69. The applicant complains that there was an unfairness in the procedures adopted by the first named respondent, but in the view of this Court, the reality of what in fact occurred is that the applicant “sat on his hands”, there being no evidence of any active steps being taken by him following his becoming aware of the pending application. The court is satisfied there was no unfairness in the procedures adopted by the first named respondent.

70. The application of the second named respondent was advertised on the website of the first named respondent in accordance with the provisions of s.5 of The Regulations and Article 6 (2) of The Directive. Those fixed procedures were supplemented by the additional steps taken by the first named respondent to facilitate the applicant so as to afford him reasonable fairness in all the circumstances. The powers of the decision making authority were exercised in a just and fair manner. The decision of this decision making authority was not ultra vires, and therefore the court will refuse an order for certiorari.
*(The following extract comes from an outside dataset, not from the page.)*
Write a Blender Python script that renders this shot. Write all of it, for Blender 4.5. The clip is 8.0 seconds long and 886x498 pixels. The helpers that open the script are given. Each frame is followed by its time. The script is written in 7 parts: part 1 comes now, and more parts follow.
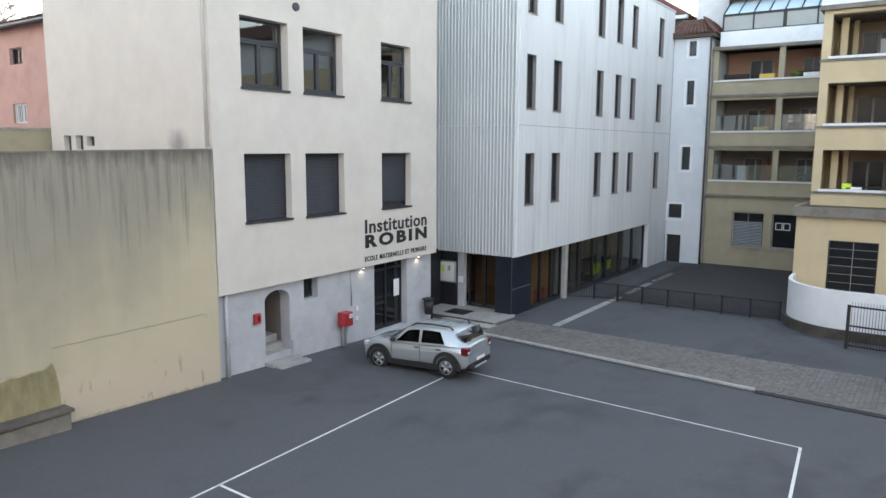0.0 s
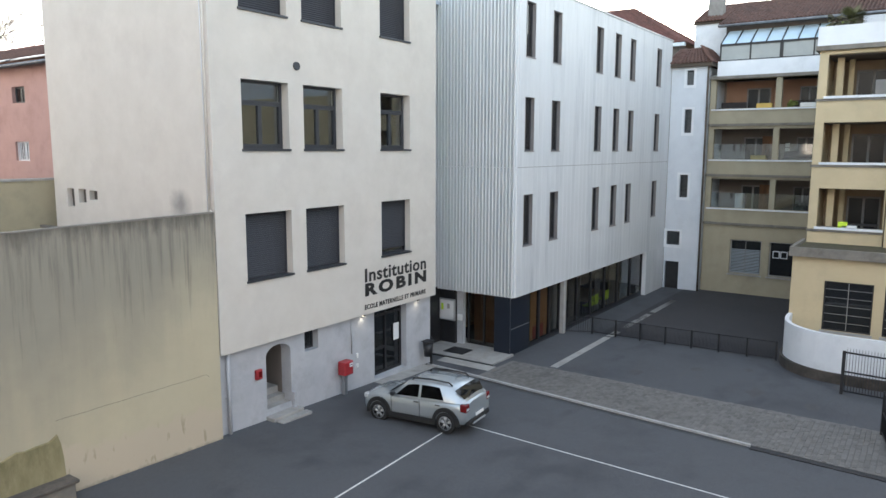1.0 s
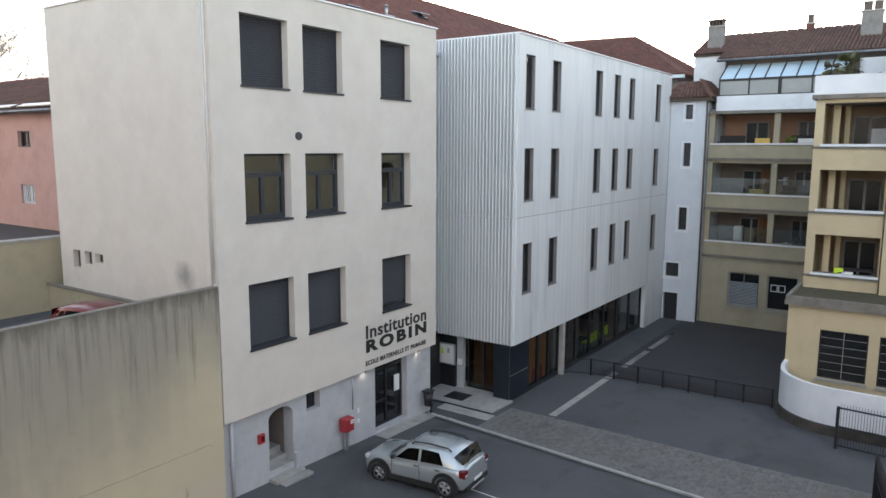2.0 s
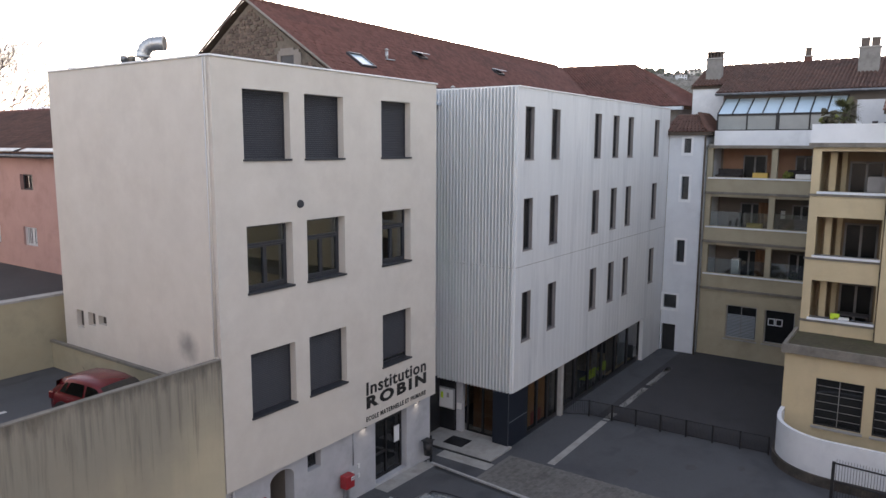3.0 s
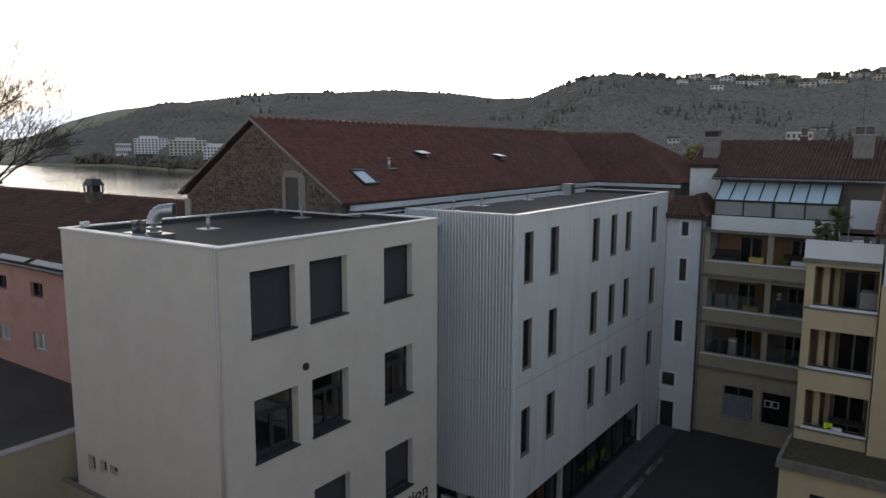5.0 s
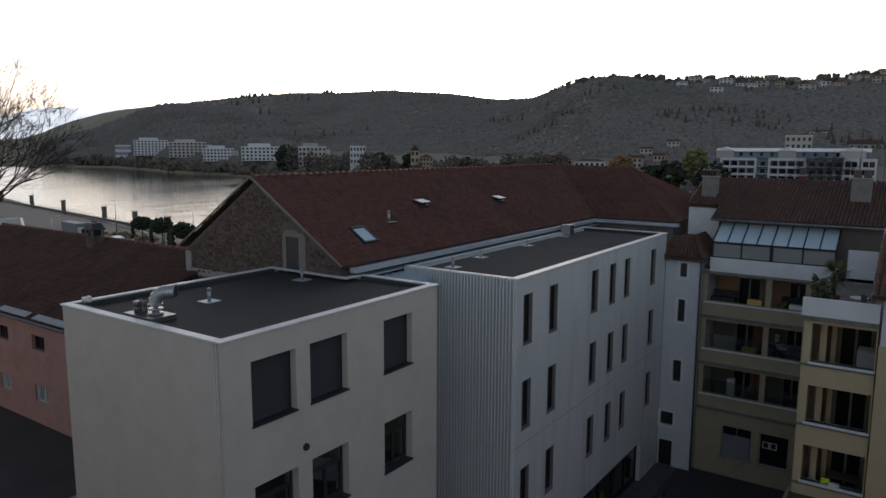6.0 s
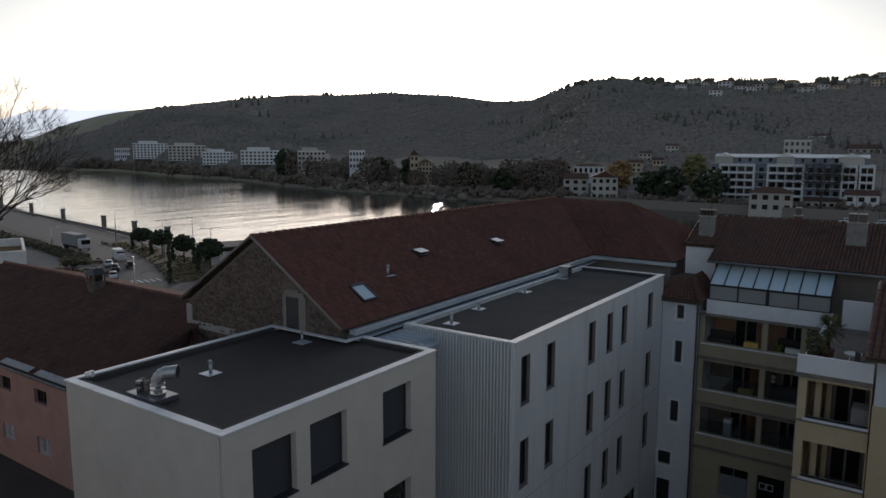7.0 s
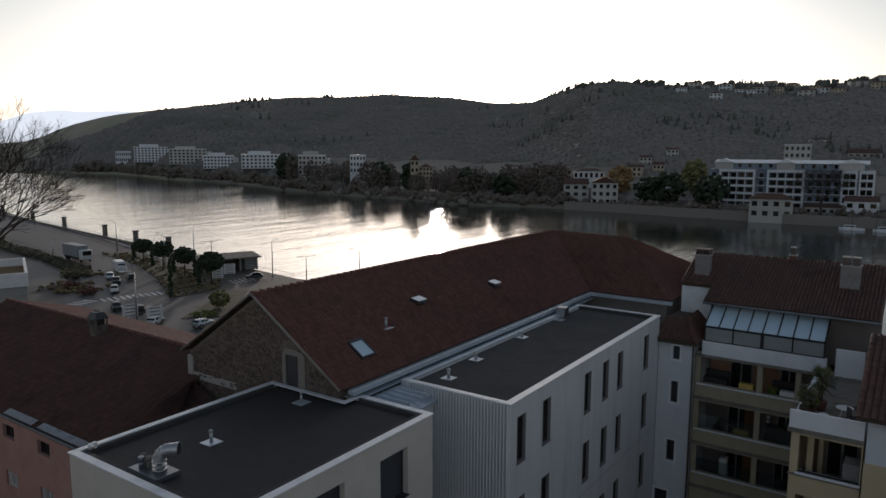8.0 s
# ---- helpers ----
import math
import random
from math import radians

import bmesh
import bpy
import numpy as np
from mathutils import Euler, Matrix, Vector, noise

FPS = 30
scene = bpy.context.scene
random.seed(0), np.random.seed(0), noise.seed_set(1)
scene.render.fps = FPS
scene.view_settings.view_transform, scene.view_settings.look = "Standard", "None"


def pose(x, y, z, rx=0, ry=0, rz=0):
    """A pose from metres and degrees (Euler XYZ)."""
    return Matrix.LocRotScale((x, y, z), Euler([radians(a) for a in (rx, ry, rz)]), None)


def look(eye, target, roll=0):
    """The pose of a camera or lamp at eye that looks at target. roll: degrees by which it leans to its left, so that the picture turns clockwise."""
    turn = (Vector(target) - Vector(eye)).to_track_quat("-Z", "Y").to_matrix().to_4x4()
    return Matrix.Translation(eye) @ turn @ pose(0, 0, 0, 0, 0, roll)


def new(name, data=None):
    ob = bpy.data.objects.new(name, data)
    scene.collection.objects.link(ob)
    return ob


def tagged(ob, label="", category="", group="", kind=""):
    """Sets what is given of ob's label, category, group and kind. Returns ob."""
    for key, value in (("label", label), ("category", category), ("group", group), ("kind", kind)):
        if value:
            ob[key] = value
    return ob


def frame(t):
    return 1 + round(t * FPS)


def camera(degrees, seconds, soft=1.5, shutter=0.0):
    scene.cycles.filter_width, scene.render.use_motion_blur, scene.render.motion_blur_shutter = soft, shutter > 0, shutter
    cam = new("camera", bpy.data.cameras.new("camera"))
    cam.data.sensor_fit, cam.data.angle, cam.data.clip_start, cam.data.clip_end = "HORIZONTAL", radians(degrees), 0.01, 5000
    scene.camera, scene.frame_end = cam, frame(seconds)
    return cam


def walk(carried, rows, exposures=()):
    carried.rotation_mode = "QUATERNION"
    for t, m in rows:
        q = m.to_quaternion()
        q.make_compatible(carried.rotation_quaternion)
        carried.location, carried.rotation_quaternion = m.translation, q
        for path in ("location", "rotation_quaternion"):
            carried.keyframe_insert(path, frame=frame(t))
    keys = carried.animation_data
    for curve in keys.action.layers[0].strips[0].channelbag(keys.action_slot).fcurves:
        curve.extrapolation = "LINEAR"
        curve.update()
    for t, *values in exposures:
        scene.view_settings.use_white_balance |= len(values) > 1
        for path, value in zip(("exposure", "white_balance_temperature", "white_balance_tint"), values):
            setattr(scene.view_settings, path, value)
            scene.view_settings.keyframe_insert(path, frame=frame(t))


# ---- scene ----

71. Fair procedures were applied by the decision making authority in the exercise of its statutory powers and functions. In the view of this court, there was no departure from, and no lack of compliance with the principles of constitutional justice by the decision making authority. This Court finds that this is not a case where the applicant’s constitutional rights were breached having regard to the facts as found in this case, and accordingly, this Court will refuse the reliefs as sought.